U.S. average regular gasoline price falls, diesel price rises
The U.S. average regular gasoline retail price fell less than one cent from the previous week to $2.30 per gallon on February 20, up 57 cents from the same time last year. The Midwest price fell two cents to $2.19 per gallon, while the Gulf Coast price fell one cent to $2.07 per gallon. The West Coast and Rocky Mountain prices each increased two cents to $2.75 per gallon and $2.25 per gallon, respectively. The East Coast price increased less than one cent, remaining at $2.29 per gallon.
The U.S. average diesel fuel price increased less than one cent, remaining at $2.57 per gallon on February 20, 59 cents higher than a year ago. The Rocky Mountain price increased three cents to $2.55 per gallon, while the West Coast, Midwest, and Gulf Coast prices each increased one cent to $2.88 per gallon, $2.50 per gallon, and $2.43 per gallon, respectively. The East Coast price rose less than one cent, remaining at $2.63 per gallon.
Propane inventories fall
U.S. propane stocks decreased by 3.3 million barrels last week to 49.8 million barrels as of February 17, 2017, 16.9 million barrels (25.3%) lower than a year ago. Gulf Coast, Midwest, and East Coast inventories decreased by 1.8 million barrels, 1.0 million barrels, and 0.6 million barrels, respectively, while Rocky Mountain/West Coast inventories were unchanged. Propylene non-fuel-use inventories represented 5.8% of total propane inventories.

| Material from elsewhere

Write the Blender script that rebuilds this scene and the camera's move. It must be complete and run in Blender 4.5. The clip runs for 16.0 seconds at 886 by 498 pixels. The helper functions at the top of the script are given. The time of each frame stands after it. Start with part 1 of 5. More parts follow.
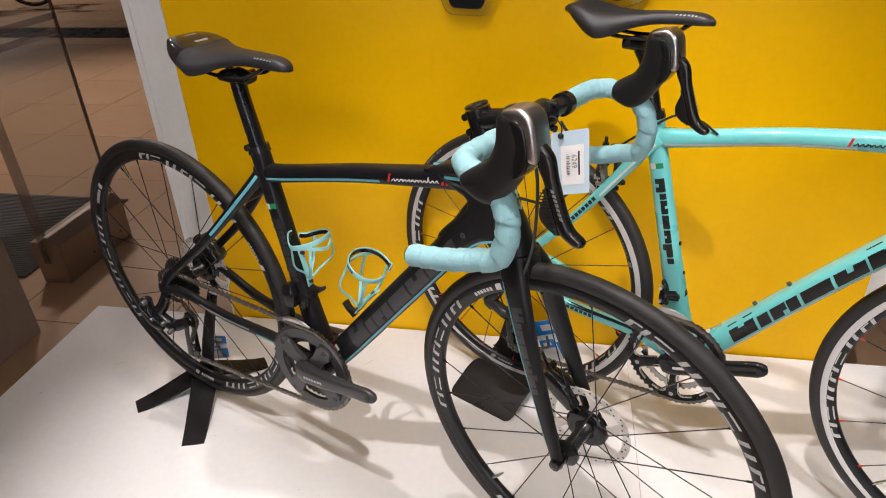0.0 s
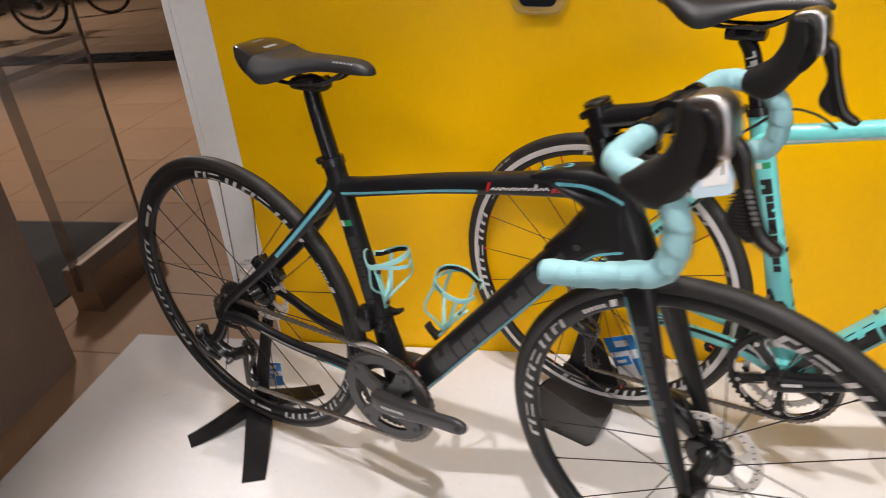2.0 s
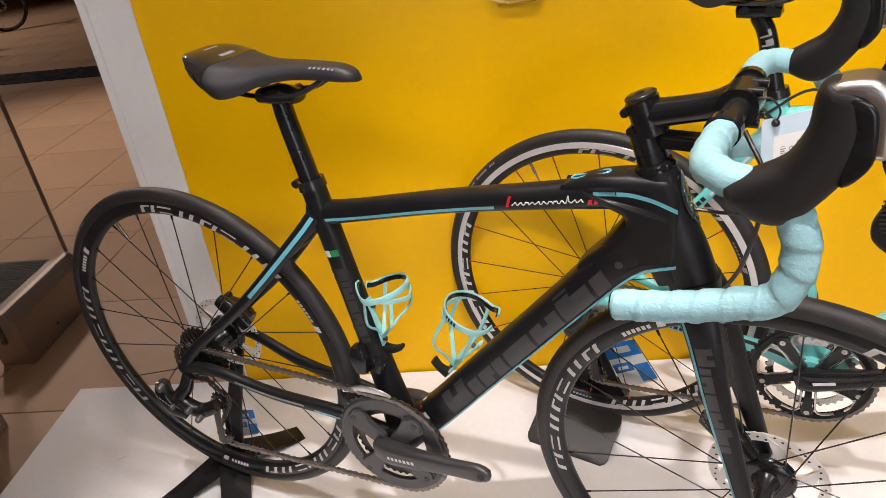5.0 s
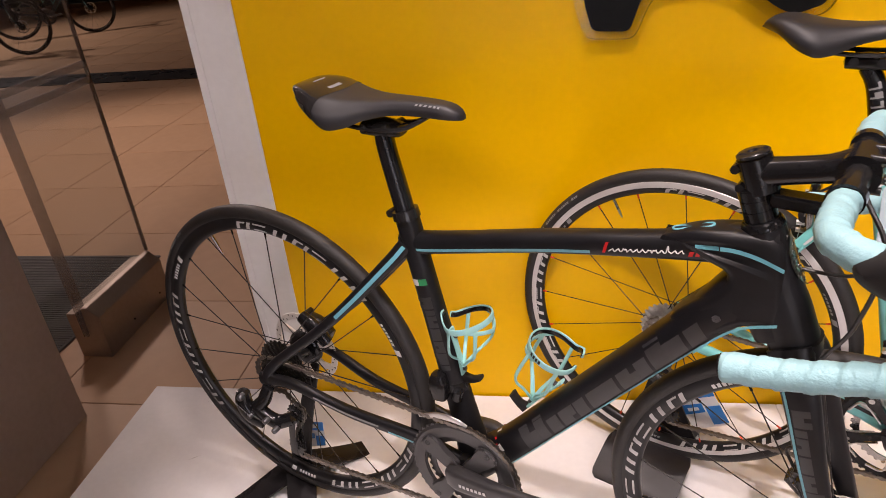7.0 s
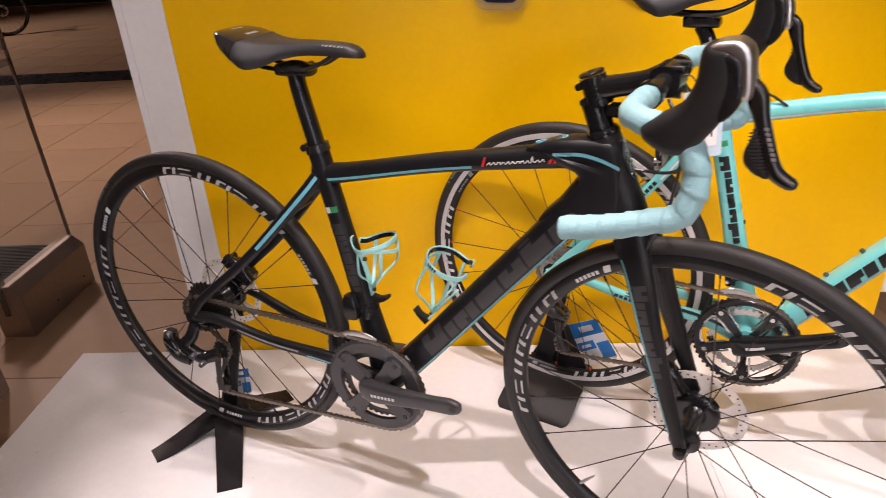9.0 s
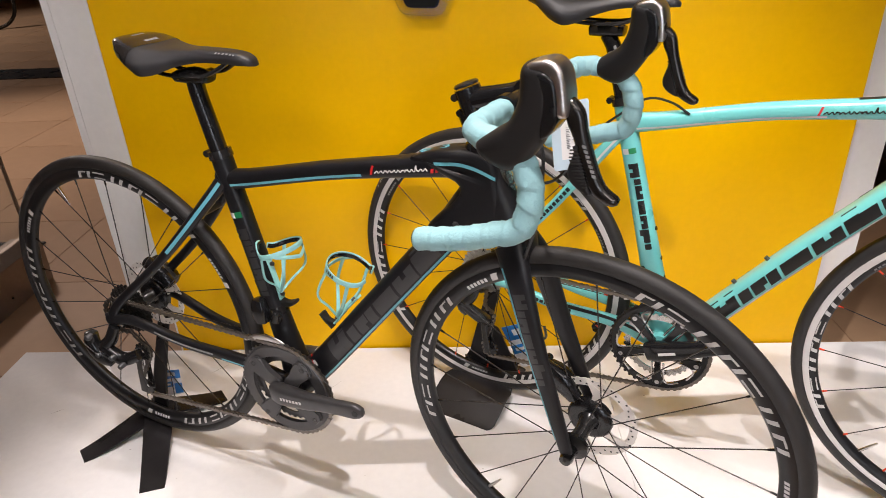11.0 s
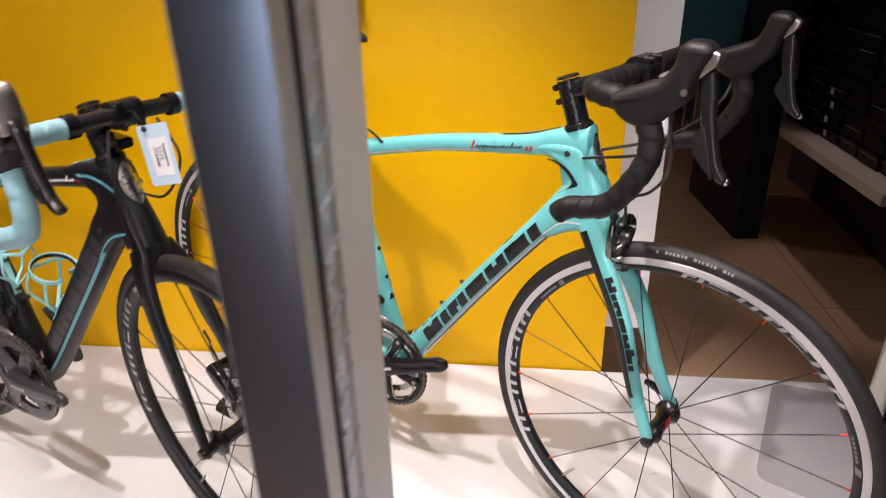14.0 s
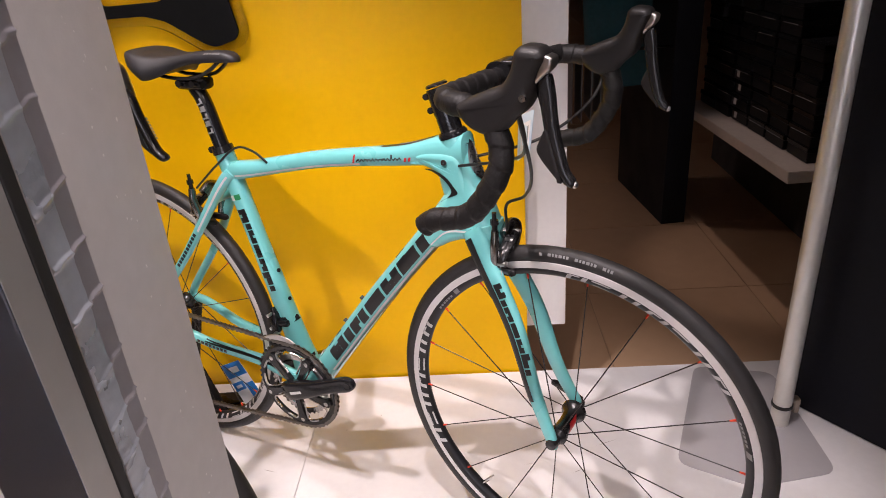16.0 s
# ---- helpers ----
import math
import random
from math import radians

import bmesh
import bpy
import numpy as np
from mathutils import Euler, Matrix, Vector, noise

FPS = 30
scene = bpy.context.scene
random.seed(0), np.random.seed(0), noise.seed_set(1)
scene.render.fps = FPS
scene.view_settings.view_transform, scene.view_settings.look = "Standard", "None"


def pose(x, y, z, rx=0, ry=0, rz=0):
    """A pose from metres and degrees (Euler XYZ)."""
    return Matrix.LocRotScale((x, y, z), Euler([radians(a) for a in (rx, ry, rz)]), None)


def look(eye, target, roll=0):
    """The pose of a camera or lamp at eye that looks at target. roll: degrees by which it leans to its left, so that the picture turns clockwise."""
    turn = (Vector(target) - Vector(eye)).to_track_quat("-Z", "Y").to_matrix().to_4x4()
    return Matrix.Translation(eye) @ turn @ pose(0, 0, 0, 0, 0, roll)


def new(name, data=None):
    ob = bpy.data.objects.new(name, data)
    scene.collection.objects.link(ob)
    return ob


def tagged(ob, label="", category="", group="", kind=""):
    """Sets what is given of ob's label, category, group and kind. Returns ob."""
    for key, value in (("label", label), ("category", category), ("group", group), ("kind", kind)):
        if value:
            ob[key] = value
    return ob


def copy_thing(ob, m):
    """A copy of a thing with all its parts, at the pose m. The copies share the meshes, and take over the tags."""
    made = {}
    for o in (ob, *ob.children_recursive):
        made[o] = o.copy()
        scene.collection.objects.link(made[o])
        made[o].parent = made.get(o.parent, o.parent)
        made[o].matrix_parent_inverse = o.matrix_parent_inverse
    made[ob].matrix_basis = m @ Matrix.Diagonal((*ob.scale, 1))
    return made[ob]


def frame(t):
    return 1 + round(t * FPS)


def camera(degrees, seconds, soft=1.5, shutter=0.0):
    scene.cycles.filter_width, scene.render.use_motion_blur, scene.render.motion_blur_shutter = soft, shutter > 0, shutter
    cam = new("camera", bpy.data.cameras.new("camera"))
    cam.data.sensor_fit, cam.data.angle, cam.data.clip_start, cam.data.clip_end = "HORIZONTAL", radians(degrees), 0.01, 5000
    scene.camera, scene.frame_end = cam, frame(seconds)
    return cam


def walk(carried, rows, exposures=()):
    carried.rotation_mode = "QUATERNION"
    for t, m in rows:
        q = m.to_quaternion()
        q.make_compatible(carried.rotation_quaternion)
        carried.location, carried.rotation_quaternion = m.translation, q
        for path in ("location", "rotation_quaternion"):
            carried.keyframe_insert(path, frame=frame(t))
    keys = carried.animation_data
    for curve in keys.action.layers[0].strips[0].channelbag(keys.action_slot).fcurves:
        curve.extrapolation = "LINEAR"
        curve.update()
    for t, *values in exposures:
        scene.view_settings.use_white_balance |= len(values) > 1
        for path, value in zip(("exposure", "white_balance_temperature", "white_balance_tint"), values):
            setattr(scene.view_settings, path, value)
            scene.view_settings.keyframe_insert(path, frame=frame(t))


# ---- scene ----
cam = camera(68.0, 16.0, soft=0.65, shutter=0.5)
PATH = [
    (0, (0.9842, -1.5276, 1.1787), (0.6503, 0.1719, 0.1785), -2.41),
    (0.5, (0.9726, -1.5183, 1.1811), (0.6779, 0.2095, 0.2178), -2.01),
    (1, (0.9877, -1.5239, 1.1852), (0.7053, 0.2133, 0.2354), -3.83),
    (1.5, (0.9749, -1.4861, 1.1729), (0.6066, 0.1980, 0.1588), -2.62),
    (2, (0.8237, -1.4674, 1.1383), (0.4686, 0.2509, 0.1785), -4.50),
    (2.5, (0.6826, -1.4201, 1.1317), (0.5557, 0.3181, 0.1506), -5.31),
    (3, (0.6958, -1.3455, 1.1299), (0.5908, 0.3543, 0.0812), -4.61),
    (5.5, (0.6985, -1.3302, 1.1119), (0.5298, 0.4100, 0.1407), -6.53),
    (6, (0.6643, -1.3213, 1.1197), (0.4441, 0.3970, 0.1202), -4.03),
    (6.5, (0.6327, -1.3312, 1.1506), (0.3352, 0.4089, 0.2107), -3.78),
    (7, (0.6447, -1.3371, 1.1554), (0.3319, 0.4017, 0.2181), -5.16),
    (7.5, (0.6474, -1.3624, 1.1434), (0.3897, 0.3678, 0.1737), -4.59),
    (8, (0.6535, -1.3514, 1.0697), (0.3991, 0.3276, 0.0133), -4.81),
    (8.5, (0.6461, -1.4394, 1.0601), (0.4764, 0.2699, 0.0358), -2.94),
    (9, (0.7083, -1.5298, 1.0910), (0.5956, 0.2469, 0.1796), -3.21),
    (11.5, (0.9131, -1.5231, 1.1057), (0.8113, 0.2429, 0.1724), -2.59),
    (12, (0.9712, -1.5229, 1.1129), (0.9162, 0.2192, 0.1321), -1.81),
    (12.5, (1.0573, -1.5770, 1.1243), (0.8178, 0.1414, 0.1294), -3.65),
    (13, (1.1697, -1.7008, 1.1108), (0.9938, 0.0397, 0.1414), -0.42),
    (13.5, (1.3872, -1.6410, 1.1255), (1.2413, 0.1225, 0.1933), -0.40),
    (14, (1.5202, -1.5523, 1.1092), (1.2903, 0.2377, 0.2472), -1.39),
    (14.5, (1.6104, -1.5091, 1.1119), (1.3417, 0.2901, 0.2809), -3.70),
    (15, (1.6378, -1.5132, 1.1136), (1.4356, 0.2930, 0.2787), -5.19),
    (15.5, (1.6372, -1.5170, 1.1128), (1.4846, 0.2852, 0.2592), -4.85),
    (16, (1.6369, -1.5160, 1.1133), (1.5309, 0.2856, 0.2513), -4.51),
]
GRADE = [(0, -0.10, 6500, 10), (2.5, -0.04, 6500, 10), (5.5, 0.10, 6650, 15), (6.5, -0.02, 7000, 24), (7.5, 0.02, 7000, 24), (8.5, 0.06, 6900, 26), (9, 0.06, 6800, 22), (11.5, 0.03, 6600, 12), (12.5, -0.18, 6550, 19),
         (13, -0.16, 6450, 18), (13.5, 0.02, 6300, 17), (14, 0.02, 6500, 17), (15, -0.04, 6600, 20), (16, -0.06, 6600, 22)]
walk(cam, [(t, look(eye, target, roll)) for t, eye, target, roll in PATH], GRADE)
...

Residential heating oil price increases, propane price decreases
As of February 20, 2017, residential heating oil prices averaged nearly $2.65 per gallon, less than one cent per gallon more than last week’s price but 55 cents per gallon higher than last year’s price at this time. The average wholesale heating oil price is just under $1.72 per gallon, two cents per gallon less than last week but nearly 62 cents per gallon higher than a year ago. Residential propane prices averaged just below $2.45 per gallon, nearly one cent per gallon less than last week’s price but 42 cents per gallon higher than a year ago. Wholesale propane prices averaged $0.82 per gallon, four cents per gallon lower than last week but nearly 35 cents per gallon higher than last year’s price.